Mais vers qui me tourner, si proche du passage du HCERES (ex-AERES) ? Tous les organigrammes étaient ficelés de longue date et je me retrouvais sur le carreau. La décision de m’évincer, parait-il, avait été prise de façon « collégiale », avec l’entremise d’autres chefs d’équipe. Bien qu’habitué à être autonome et n’ayant pas demandé de moyens particuliers, on invoqua également la réduction généralisée des ressources que connaît actuellement le monde de la recherche. Ma démarche proactive de création d’équipe se soldait donc une nouvelle fois par un fiasco, j’avais sous-estimé la pression exercée par les instances d’évaluation sur les Directions d’Unités, la mise en concurrence des projets et de leurs porteurs, les intentions égoïstes avançant derrière le masque de l’intérêt collectif, l’impossibilité d’échapper à une case une fois qu’on y avait été catalogué, l’ombre de mon « C » qui n’avait sans doute pas été oubliée. N’étant pas partie prenante dans la nouvelle aventure du médecin, qui avait décidé de rattacher son équipe à une structure biomédicale plus visible pour lui, et n’apparaissant pas non plus dans le futur contrat d’objectifs de mon Unité, je n’étais nulle part.

A l’heure où j’écris ces lignes, je ne sais si mon bilan ou même mon nom apparaissent sur un quelconque document officiel à destination du HCERES. Je suis devenu invisible. Surmontant tant bien que mal mon sentiment d’échec, d’humiliation, d’exclusion, d’injustice, d’empêchement, je tentais bien de me débattre, interpellant mes instances hiérarchiques. On m’expliqua, à l’occasion d’une brève discussion, qu’il n’était pas envisageable de passer outre la décision du futur D.U, omnipotent en matière de politique scientifique, que ma recherche, bien que de bonne qualité, n’était pas « excellente », qu’il me fallait me remettre en cause, qu’il me fallait entrer dans des cases, que je n’avais pas fait les bons choix (en quittant le carriériste et en refusant d’abandonner ma discipline pour celle du médecin ?), que cela n’étant pas vraiment gênant que ma thématique soit abandonnée, que le niveau de lecture était celui des politiques de site, et pas des individus, que l’on attendait de moi enfin que je propose un nouveau souhait d’affectation, y compris dans d’autres villes (l’argument que je tentais d’opposer, celui de mon épouse elle aussi fonctionnaire, n’ayant déclenché aucune réaction d’empathie). Peu après, ironie du sort, j’appris que le médecin accueillait le carriériste (attiré par la perspective d’un poste de PU-PH) dans le laboratoire jouxtant mon bureau.

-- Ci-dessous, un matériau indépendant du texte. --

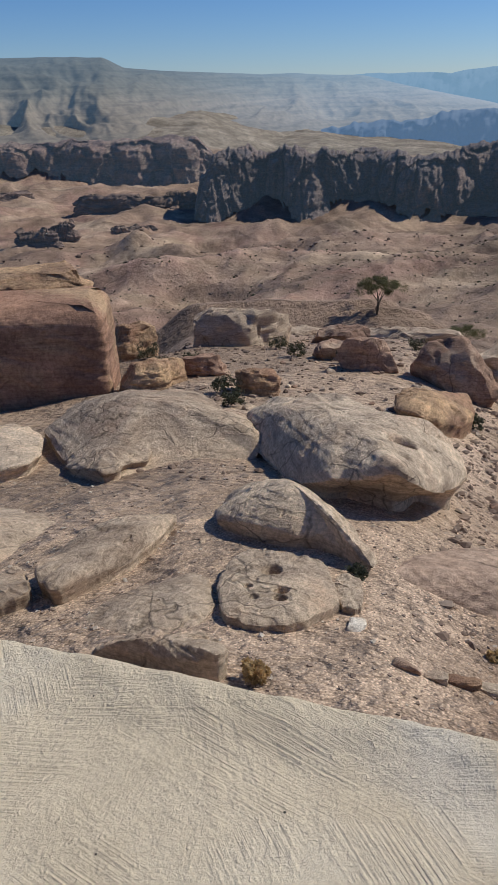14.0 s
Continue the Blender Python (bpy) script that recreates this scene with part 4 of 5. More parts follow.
massif_wall("great_wall", 152, (161.6, -17.5, 162.8, -15.2, 164.0, -14.5, 167, -14.9, 168.8, -15.3, 169.6, -17), 0.28, 22, 6, 2.0, 1507, 300, 120, ledges=0.8, jag=0.7, tall=1.2, shear=0.3)
massif_wall("great_wall", 154, (168.4, -17, 169.6, -14.5, 172, -14.0, 174.3, -13.4, 178, -13.4, 186, -13.2), 0.22, 22, 6, 1.4, 1508, 360, 110, ledges=1.2, jag=0.4, tall=0.8)
massif_wall("shoulder", 147, (117.5, -22.5, 120, -21.2, 122, -20, 125, -18.2, 127.5, -17, 129.5, -15.4, 131.5, -14.6, 134, -13.8, 137, -13.2, 140, -13.6, 143, -14.4, 146, -16, 149, -18.5), 1.45, 24, 6.5, 3.6, 1510, 620, 150, "sunlit slope of stacked blocks", ledges=0.5, jag=0.5, behind=26.0, tall=0.7, shear=0.3)

BLOCKS = [rock_mesh("block", 1, 0.85, 0.6, 4.5, 1600 + n, 4, 0.05, 0.03, 0.35, 12, mat=MASSIF_STONE, cuts=4) for n in range(6)]
rng = random.Random(7)


def block_at(bearing, r, w, high=0.75, up=0.0):
    x, y, _ = xyz(bearing, r, 0.0)
    zz = float(lie(np.array([bearing]), np.array([float(r)]))[0]) + up
    ob = part("block", rng.choice(BLOCKS), None, massif)
    ob.matrix_world = Matrix.Translation((x, y, zz + 0.22 * w * high)) @ pose(0, 0, 0, rng.uniform(-8, 8), rng.uniform(-8, 8), rng.uniform(0, 360)) @ Matrix.Diagonal((w, w * rng.uniform(0.7, 1), w * high, 1))


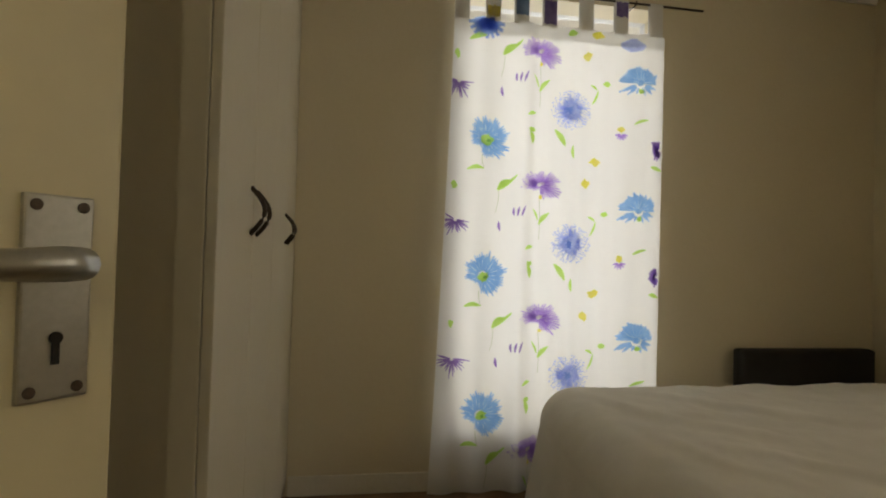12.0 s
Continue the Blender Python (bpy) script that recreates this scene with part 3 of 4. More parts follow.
def straw_hat():
    H = thing("straw_hat", pose(3.418, -0.880, 1.622, 0, 0, 12) @ pose(0, 0, 0, 0, -93, 0) @ Matrix.Diagonal((0.90, 0.93, 0.95, 1)), "wide-brimmed coiled straw hat hung flat on the wall", "hat")
    # coils from the crown's centre to the rim: (radius, height) along the hat's section
    prof = [(0.004, 0.128), (0.03, 0.126), (0.055, 0.116), (0.072, 0.098), (0.082, 0.072), (0.087, 0.046), (0.090, 0.026), (0.094, 0.018), (0.12, 0.013), (0.16, 0.010), (0.20, 0.012), (0.232, 0.018)]

    def section(s):
        s = s * (len(prof) - 1)
        i = min(int(s), len(prof) - 2)
        f = s - i
        return prof[i][0] * (1 - f) + prof[i + 1][0] * f, prof[i][1] * (1 - f) + prof[i + 1][1] * f
    pts, length, last = [], 0.0, None
    dense = [section(k / 600) for k in range(601)]
    acc = [0.0]
    for a, b in zip(dense, dense[1:]):
        acc.append(acc[-1] + math.hypot(b[0] - a[0], b[1] - a[1]))
    pitch = 0.0118
    turns = acc[-1] / pitch

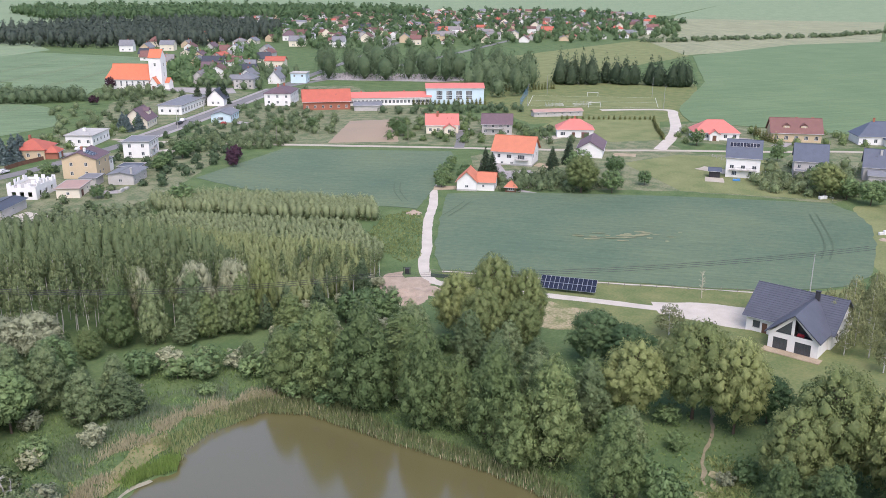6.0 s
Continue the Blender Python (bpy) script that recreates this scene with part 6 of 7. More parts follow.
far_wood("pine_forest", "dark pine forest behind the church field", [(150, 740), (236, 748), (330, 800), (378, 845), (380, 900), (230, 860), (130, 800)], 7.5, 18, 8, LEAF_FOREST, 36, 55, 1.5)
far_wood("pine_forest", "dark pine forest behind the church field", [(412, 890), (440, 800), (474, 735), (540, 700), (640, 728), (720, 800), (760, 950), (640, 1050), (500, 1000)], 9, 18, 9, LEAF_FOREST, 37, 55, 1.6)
far_wood("far_wood", "distant wood on the horizon", [(700, 1300), (1000, 1000), (1300, 1050), (1100, 1500), (800, 1600)], 14, 18, 14, LEAF_DARK, 38, 40, 3.0)
far_wood("far_scrub", "low scrub along a distant field edge", [(860, 392), (1080, 268), (1240, 226), (1240, 240), (1084, 284), (870, 408)], 9, 5, 9, LEAF_HEDGE, 39, 40, 1.8)
far_wood("far_wood", "distant trees about a farmstead", [(250, 1050), (420, 1180), (380, 1280), (230, 1150)], 12, 14, 12, LEAF_DARK, 40, 40, 2.6)
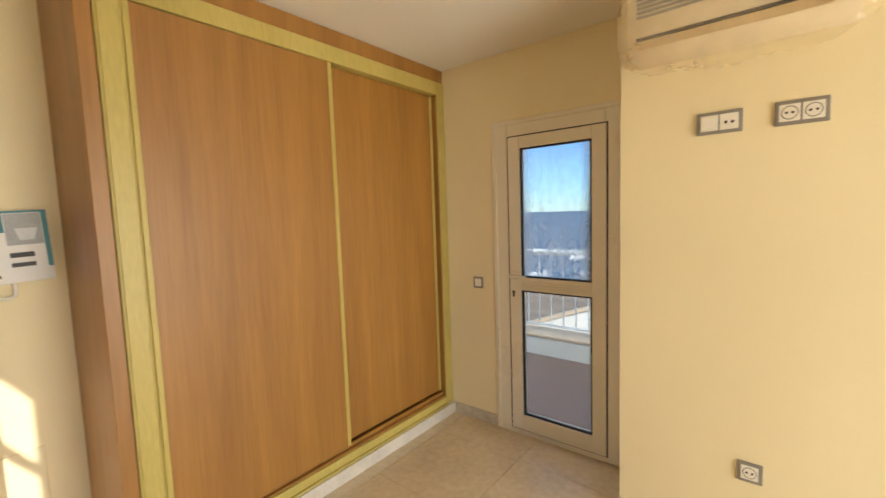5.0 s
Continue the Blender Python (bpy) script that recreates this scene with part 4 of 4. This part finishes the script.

La boucle était bouclée. J’avais été dévoré. Par l’ogre caché de la Recherche, c’est-à-dire par tout ce qui ne concerne pas le travail de recherche lui-même, par le marasme dans lequel ce noble travail baigne et vivote. Que me reste-t-il aujourd’hui ? D’abord, des collègues dont j’ai la faiblesse de croire qu’ils m’apprécient (et c’est réciproque), des projets à terminer avant la fin du quinquennal, des articles à soumettre,…. Et le plaisir de chercher, pour la beauté du geste, pour avoir le sentiment d’apporter ma pierre à l’édifice. Pour conjurer l’amertume.